*REQUIRED WORK:*
Only the lines holding the string "After" are needed. Copy each one.

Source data
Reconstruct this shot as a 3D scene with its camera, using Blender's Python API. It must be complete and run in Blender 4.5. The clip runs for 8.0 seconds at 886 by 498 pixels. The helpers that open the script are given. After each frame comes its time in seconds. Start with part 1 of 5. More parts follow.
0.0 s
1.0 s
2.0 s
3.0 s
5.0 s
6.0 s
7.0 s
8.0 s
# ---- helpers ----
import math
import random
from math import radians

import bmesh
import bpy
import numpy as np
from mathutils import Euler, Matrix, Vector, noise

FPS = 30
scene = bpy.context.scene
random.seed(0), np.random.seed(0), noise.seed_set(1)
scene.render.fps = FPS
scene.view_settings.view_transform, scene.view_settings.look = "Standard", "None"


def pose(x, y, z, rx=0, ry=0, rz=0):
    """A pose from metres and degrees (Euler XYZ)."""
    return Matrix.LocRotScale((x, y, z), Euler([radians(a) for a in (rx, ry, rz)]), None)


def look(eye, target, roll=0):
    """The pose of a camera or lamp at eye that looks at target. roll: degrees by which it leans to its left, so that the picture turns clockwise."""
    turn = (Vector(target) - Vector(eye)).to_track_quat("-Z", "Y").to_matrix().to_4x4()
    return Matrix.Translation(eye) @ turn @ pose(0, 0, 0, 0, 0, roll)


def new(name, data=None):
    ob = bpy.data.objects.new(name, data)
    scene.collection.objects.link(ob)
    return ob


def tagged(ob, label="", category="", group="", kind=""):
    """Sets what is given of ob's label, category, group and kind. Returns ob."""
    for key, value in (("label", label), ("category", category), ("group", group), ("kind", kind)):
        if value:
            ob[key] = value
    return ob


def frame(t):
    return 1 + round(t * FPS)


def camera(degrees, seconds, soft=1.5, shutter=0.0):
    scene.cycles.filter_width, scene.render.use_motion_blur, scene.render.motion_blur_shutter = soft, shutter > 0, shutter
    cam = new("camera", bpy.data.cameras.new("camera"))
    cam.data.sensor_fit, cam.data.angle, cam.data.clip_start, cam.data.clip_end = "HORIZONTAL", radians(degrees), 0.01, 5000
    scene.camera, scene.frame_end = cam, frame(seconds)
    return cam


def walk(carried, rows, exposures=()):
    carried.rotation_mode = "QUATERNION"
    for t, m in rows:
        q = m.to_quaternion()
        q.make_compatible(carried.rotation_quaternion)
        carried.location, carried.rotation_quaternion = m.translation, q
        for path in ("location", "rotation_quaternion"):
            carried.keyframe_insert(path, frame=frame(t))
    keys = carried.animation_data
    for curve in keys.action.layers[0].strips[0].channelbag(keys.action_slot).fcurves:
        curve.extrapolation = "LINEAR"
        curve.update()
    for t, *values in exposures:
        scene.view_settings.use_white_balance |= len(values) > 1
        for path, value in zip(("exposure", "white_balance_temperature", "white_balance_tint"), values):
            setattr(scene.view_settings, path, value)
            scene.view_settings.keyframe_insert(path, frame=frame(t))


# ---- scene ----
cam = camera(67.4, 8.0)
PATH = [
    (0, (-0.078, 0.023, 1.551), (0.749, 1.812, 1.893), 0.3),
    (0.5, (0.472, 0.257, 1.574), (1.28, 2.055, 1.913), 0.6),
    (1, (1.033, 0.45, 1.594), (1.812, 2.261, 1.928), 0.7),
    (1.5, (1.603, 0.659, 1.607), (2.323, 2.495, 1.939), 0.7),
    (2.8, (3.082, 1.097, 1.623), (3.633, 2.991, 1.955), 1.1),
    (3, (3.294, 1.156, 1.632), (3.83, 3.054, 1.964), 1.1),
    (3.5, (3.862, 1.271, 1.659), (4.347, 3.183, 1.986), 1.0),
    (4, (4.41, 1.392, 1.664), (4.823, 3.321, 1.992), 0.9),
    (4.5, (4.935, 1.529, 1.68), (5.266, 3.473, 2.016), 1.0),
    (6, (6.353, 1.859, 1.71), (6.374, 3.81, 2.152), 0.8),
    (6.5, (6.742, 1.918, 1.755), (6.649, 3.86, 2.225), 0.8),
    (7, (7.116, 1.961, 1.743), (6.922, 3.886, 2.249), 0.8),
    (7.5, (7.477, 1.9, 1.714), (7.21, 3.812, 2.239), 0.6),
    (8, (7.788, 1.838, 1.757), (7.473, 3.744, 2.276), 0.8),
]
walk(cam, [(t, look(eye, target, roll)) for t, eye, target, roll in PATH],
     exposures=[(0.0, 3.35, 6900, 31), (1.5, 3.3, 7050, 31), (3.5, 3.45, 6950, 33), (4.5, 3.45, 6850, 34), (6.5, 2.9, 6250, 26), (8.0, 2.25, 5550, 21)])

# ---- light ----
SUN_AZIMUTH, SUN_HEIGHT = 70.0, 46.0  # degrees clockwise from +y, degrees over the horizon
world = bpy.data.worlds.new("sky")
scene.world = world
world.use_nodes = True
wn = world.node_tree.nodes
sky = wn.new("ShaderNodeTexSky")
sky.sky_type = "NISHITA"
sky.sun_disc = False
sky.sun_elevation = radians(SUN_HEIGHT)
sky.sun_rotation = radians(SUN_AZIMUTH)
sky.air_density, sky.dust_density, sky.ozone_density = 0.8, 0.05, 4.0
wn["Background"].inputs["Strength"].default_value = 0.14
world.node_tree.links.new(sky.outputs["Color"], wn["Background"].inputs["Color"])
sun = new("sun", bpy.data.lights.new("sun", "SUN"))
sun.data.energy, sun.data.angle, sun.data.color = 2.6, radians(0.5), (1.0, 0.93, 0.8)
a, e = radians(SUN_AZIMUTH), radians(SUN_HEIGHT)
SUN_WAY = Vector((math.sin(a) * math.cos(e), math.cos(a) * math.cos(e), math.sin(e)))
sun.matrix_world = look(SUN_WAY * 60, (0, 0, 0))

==

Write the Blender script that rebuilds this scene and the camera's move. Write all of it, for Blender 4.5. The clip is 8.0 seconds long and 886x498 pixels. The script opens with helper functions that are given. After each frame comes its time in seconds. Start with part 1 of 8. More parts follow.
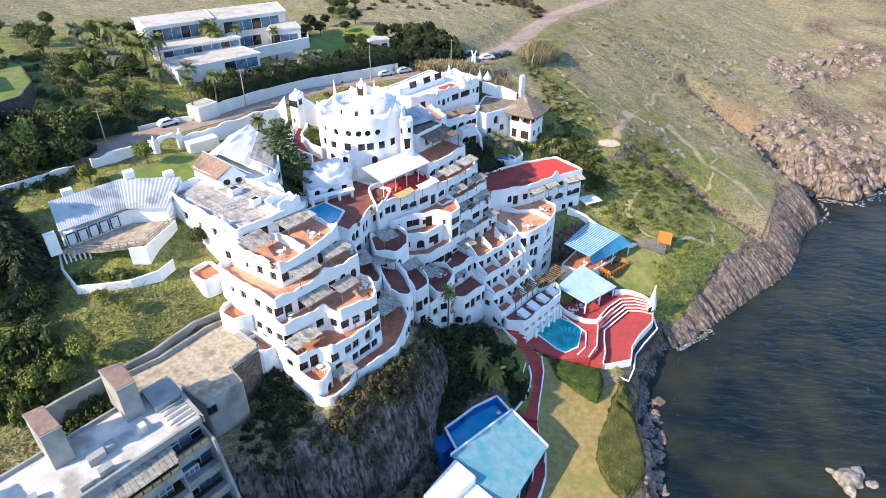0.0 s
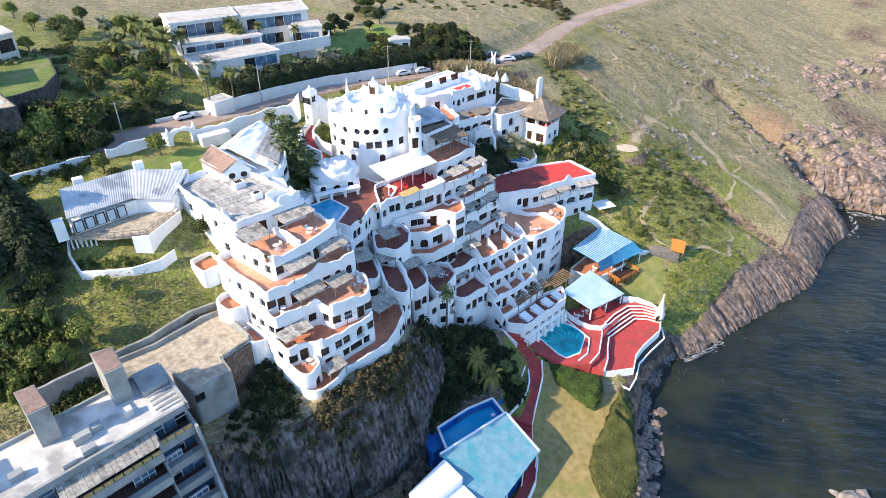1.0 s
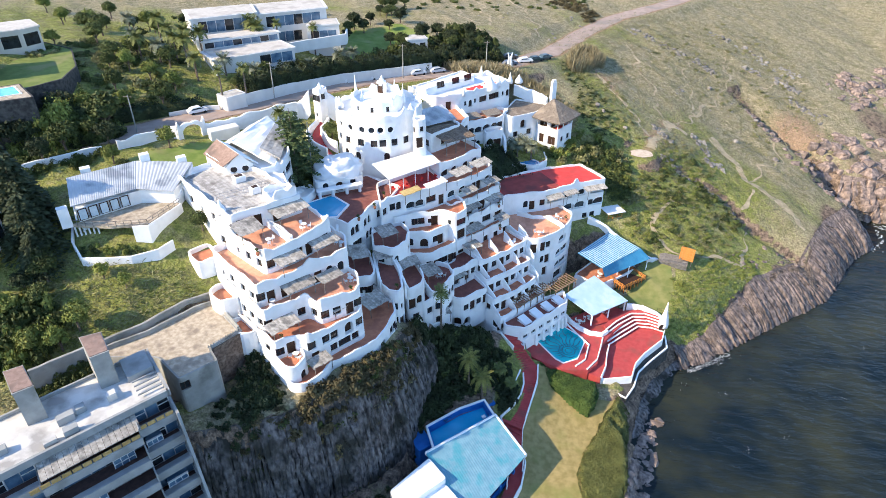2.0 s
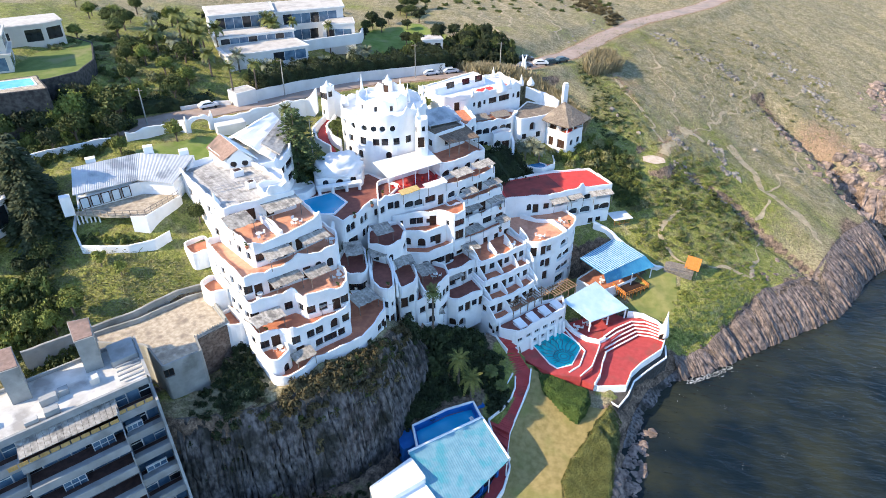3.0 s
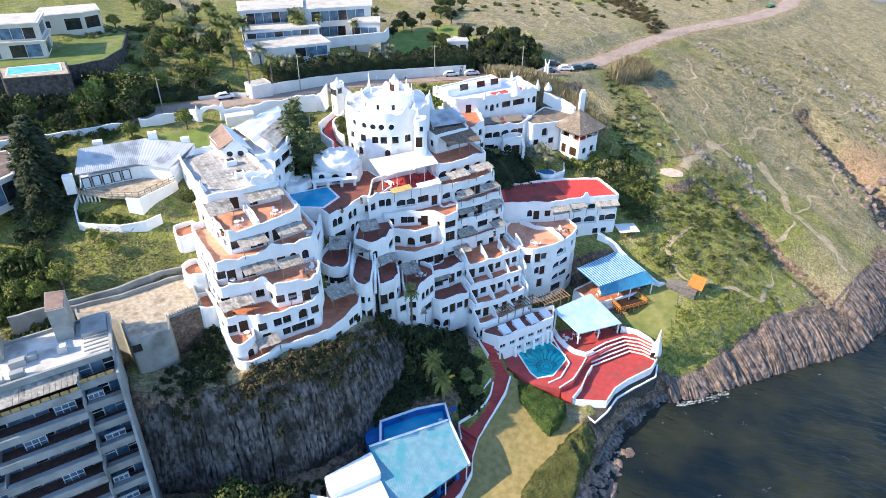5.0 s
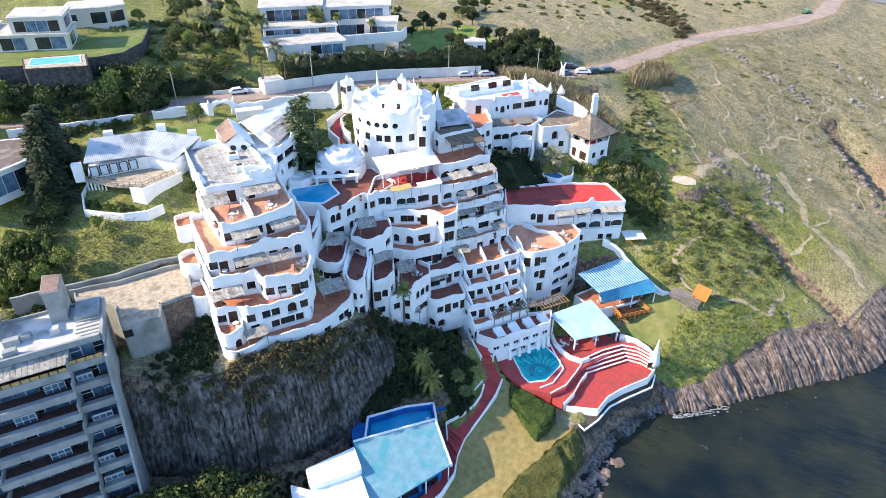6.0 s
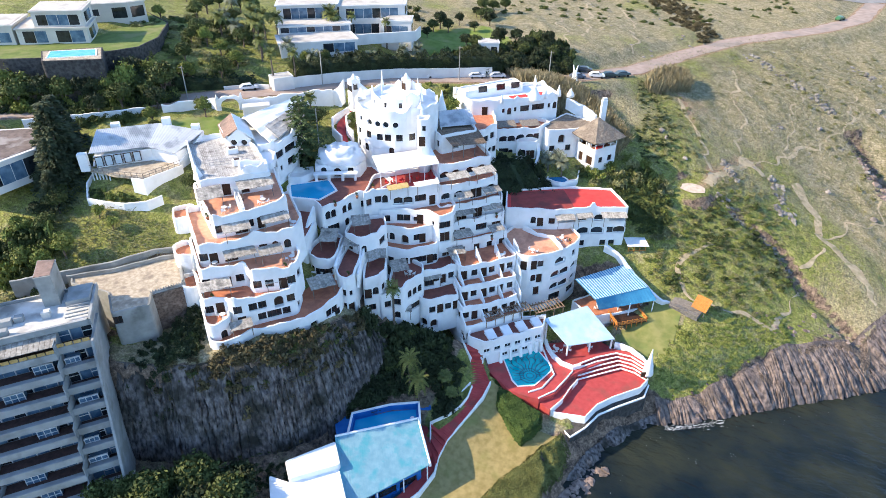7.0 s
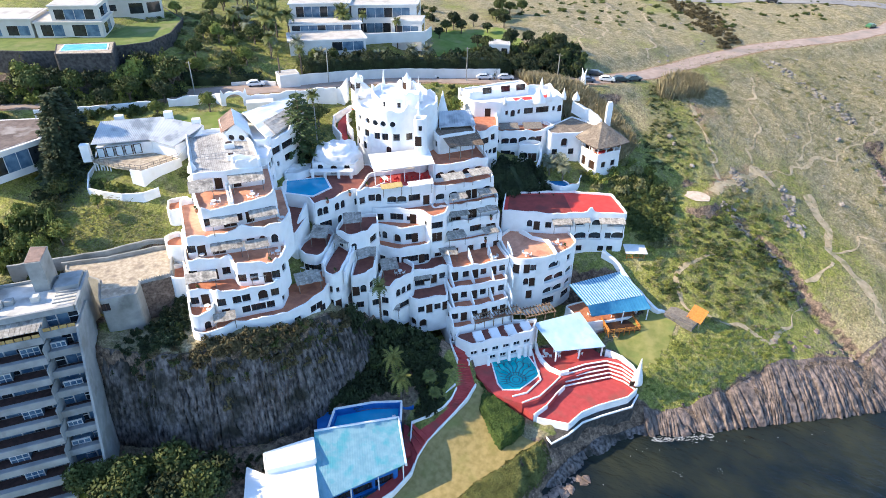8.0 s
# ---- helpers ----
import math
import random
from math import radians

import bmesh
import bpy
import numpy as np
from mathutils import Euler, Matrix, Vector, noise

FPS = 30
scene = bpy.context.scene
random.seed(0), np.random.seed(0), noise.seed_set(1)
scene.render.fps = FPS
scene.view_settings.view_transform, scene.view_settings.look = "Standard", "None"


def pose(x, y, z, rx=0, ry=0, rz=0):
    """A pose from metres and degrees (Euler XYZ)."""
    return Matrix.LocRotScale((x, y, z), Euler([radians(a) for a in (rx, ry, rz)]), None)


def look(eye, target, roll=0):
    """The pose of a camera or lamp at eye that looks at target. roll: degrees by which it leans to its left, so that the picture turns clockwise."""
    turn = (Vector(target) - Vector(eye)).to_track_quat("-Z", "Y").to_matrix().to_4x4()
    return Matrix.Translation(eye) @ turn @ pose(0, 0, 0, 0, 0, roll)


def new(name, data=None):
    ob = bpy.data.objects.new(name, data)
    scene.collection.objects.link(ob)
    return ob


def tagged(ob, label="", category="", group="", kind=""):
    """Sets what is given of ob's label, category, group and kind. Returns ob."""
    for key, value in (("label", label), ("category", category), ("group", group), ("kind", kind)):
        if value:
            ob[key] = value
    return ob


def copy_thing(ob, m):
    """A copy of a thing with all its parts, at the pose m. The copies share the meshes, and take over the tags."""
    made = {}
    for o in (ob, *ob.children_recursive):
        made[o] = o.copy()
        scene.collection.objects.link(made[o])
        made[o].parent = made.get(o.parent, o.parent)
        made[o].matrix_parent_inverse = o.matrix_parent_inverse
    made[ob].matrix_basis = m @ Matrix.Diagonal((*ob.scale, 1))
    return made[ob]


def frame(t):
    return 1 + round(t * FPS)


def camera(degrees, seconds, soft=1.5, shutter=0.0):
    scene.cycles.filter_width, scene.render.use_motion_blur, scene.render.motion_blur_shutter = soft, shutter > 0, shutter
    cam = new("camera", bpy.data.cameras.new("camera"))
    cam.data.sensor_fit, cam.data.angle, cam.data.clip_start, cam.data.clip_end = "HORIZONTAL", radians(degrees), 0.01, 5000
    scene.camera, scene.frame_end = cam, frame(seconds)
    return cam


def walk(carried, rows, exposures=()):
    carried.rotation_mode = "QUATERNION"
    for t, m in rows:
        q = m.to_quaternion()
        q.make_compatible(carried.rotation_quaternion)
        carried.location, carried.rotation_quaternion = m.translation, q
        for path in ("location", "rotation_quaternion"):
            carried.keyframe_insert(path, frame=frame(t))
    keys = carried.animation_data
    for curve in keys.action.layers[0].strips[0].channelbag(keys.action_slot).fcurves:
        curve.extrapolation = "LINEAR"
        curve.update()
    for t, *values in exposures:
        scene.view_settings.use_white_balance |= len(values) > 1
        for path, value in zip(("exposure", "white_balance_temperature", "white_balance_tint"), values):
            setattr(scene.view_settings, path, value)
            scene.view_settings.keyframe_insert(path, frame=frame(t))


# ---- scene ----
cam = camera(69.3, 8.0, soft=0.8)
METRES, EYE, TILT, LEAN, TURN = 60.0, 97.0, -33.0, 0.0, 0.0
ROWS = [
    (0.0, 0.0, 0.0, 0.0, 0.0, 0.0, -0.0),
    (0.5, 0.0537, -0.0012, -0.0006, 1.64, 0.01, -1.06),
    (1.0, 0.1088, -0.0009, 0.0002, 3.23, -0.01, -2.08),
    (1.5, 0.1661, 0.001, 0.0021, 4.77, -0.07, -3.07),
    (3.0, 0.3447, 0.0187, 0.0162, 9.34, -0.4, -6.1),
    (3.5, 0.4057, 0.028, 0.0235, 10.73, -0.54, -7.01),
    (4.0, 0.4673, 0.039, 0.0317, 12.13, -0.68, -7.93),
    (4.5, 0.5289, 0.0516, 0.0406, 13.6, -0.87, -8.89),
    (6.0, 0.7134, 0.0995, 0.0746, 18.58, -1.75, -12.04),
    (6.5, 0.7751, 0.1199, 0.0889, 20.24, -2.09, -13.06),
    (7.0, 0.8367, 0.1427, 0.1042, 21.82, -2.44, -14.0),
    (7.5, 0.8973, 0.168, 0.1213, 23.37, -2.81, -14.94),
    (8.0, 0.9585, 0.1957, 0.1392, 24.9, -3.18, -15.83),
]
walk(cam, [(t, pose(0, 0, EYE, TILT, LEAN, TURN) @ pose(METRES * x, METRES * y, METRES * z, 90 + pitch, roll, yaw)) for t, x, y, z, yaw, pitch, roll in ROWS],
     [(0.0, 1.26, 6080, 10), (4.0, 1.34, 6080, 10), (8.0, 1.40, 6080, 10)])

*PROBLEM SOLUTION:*
Reconstruct this shot as a 3D scene with its camera, using Blender's Python API. It must be complete and run in Blender 4.5. The clip runs for 8.0 seconds at 886 by 498 pixels. The helpers that open the script are given. After each frame comes its time in seconds. Start with part 1 of 5. More parts follow.
Write the Blender script that rebuilds this scene and the camera's move. Write all of it, for Blender 4.5. The clip is 8.0 seconds long and 886x498 pixels. The script opens with helper functions that are given. After each frame comes its time in seconds. Start with part 1 of 8. More parts follow.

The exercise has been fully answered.